── DATA IN THIS EXERCISE ──

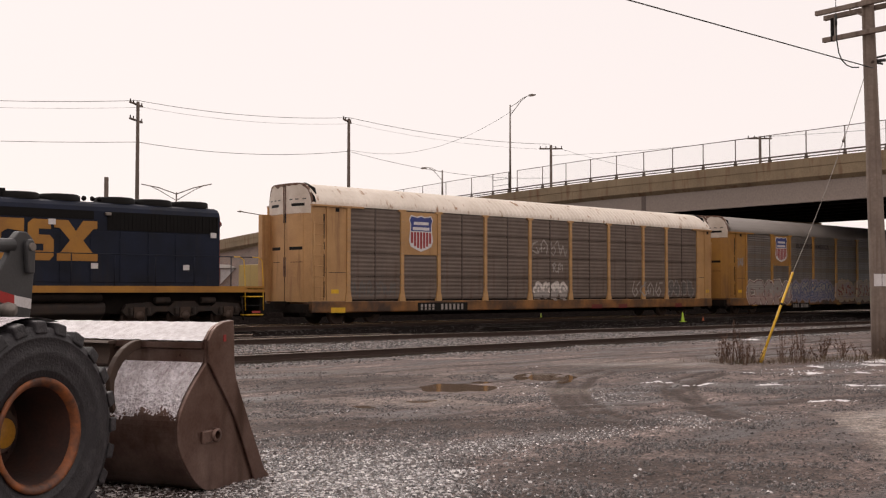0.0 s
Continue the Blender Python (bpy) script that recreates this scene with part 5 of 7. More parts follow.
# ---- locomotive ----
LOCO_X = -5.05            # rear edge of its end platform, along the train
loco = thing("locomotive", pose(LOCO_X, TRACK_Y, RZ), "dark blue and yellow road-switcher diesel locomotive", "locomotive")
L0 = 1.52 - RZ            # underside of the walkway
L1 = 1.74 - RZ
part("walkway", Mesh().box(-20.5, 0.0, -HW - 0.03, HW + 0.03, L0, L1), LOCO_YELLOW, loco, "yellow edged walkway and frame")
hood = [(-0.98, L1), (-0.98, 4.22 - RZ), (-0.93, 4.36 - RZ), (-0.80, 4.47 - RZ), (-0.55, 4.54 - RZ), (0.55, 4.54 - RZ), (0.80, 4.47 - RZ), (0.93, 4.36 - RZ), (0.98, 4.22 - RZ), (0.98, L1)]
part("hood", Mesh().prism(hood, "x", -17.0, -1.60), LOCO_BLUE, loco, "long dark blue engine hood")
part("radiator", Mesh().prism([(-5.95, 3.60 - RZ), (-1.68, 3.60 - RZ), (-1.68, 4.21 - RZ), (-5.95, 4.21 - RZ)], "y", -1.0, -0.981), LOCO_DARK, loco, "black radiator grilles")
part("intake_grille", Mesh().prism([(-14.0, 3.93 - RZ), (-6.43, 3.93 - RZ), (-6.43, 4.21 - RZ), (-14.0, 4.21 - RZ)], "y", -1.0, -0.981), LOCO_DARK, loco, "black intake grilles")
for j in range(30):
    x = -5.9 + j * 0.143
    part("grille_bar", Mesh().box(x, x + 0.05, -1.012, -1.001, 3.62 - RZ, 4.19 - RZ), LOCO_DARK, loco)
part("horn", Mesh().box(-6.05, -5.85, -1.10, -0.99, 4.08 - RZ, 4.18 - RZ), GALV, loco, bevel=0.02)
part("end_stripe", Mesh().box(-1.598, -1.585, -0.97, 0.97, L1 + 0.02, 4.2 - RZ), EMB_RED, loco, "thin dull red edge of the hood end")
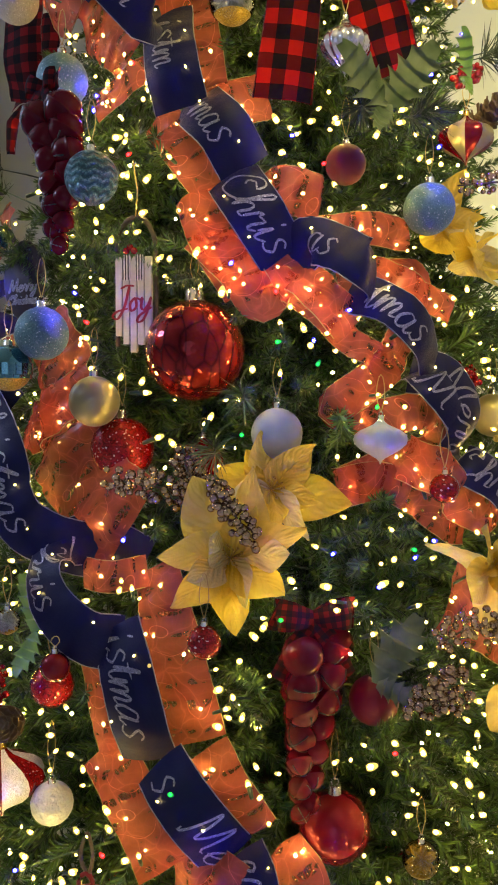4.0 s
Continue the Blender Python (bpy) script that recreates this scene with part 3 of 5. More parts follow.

───

PROBLEM STATEMENT:
Identify the lines of the data that contain the word "scene". Copy each of them.

THE OUTPUT:
Continue the Blender Python (bpy) script that recreates this scene with part 5 of 7. More parts follow.
Continue the Blender Python (bpy) script that recreates this scene with part 3 of 5. More parts follow.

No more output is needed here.